Friday, July 23, 2010

A View from the Peak - Hong Kong

This is for Virtual Paintout July 2010, Hong Kong. It's oil on 10x14" stretched canvas.

I was browsing on the island of Hong Kong in Google Map, and found this amazing panoramic view of the Victoria Harbor on Barker Street. (ref photo) It was clear enough of a day that you can see pretty far, yet it was still covered with a layer of perpetual smog. I like the harbor and buildings that draw your eyes from the left to the right. The smog actually adds to the perspective element, so I decided to include it as well.

The house with the red roof has a majestic view of Hong Kong skyline. It even has a swimming pool! (Who knows which gazillionaire lives there. ) The red roof and the green mountain is the main foreground layer. There's actually another foreground layer even closer to the view, and is the dark trees at the bottom left and right hand corners. The viewer is actually looking at this scene from within the shadow.

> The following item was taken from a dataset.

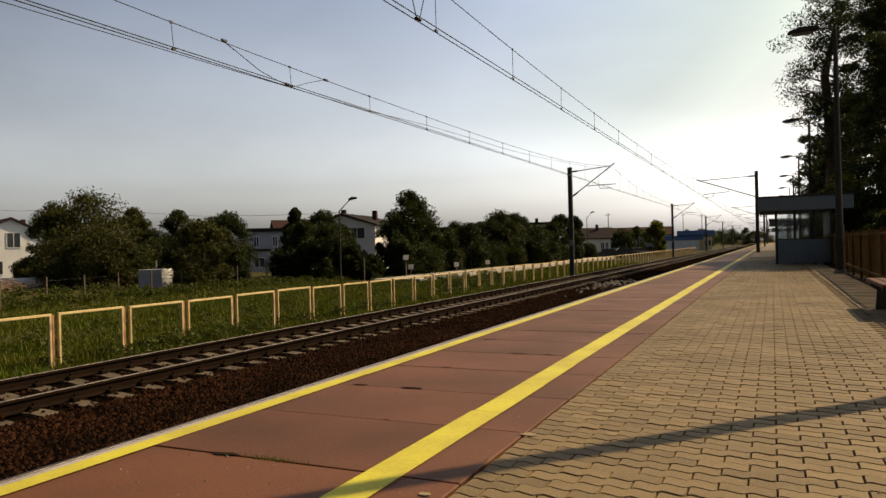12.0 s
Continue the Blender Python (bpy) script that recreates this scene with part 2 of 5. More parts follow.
def box(bm, x0, x1, y0, y1, z0, z1, bevel=0.0):
    r = bmesh.ops.create_cube(bm, size=1.0)
    for v in r["verts"]:
        v.co = Vector(((x0 + x1) / 2 + v.co.x * (x1 - x0), (y0 + y1) / 2 + v.co.y * (y1 - y0), (z0 + z1) / 2 + v.co.z * (z1 - z0)))
    if bevel:
        es = list({e for v in r["verts"] for e in v.link_edges})
        bmesh.ops.bevel(bm, geom=es, offset=bevel, segments=1, affect="EDGES", profile=0.5)
    return bm


def bar(bm, a, b, r0, r1=None, sides=8):
    """A round bar from a to b."""
    a, b = Vector(a), Vector(b)
    d = b - a
    res = bmesh.ops.create_cone(bm, cap_ends=True, segments=sides, radius1=r0, radius2=r0 if r1 is None else r1, depth=d.length)
    m = Matrix.Translation((a + b) / 2) @ d.to_track_quat("Z", "Y").to_matrix().to_4x4()
    bmesh.ops.transform(bm, matrix=m, verts=res["verts"])
    return bm


def pipe(bm, pts, r, sides=6):
    for a, b in zip(pts, pts[1:]):
        bar(bm, a, b, r, sides=sides)
    return bm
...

The city skyline was very tedious to paint. I included some of the main skyline elements that are either tall or have interesting shapes. Everything else is just a suggestion of another skyscrapper. Across the harbor there are even more buildings, I've further tuned down the color to show they're far away. The colors I used included, but not limited to: Gamblin's Portland grey - light, medium, dark, Rowney's flesh tint, voilet grey, tree green, sap green, lemon yellow, gold orchres, ultramarine violet, ultramarine blue, and burnt umber.

Monday, July 19, 2010

Four Cherries

This is for Rookie Painter July challenge. It's oil on 9x12 canvas board.

Similar to the Three Oranges I painted for this challenge a few months ago, the Four Cherries is also a study of spheres, reflections and interaction of light off each of the objects. I thought the reference picture had pretty good composition. (ref photo) So I kept all the cherries, and all I did was moving background horizon line above the middle of the canvas.

Alizarin (dark red) was the main color for the cherries. It was darken with a combination of ultramarin violet, ultramarin blue, and burnt umber at the darkest places, and lighten with cadmium red, and some lemon yellow as needed. I thought the cherry reflections on the table were interesting to include, so I made them a bit more visible than the reference photo. The cherries were very reflective of light, but I didn't want them to start looking like glass marble balls, so I gave the main cherries more texture, for example, the dimples on the left cherry, and the subtle veins for the middle cherry. The other two cherries I kept relatively texture free except for light reflections.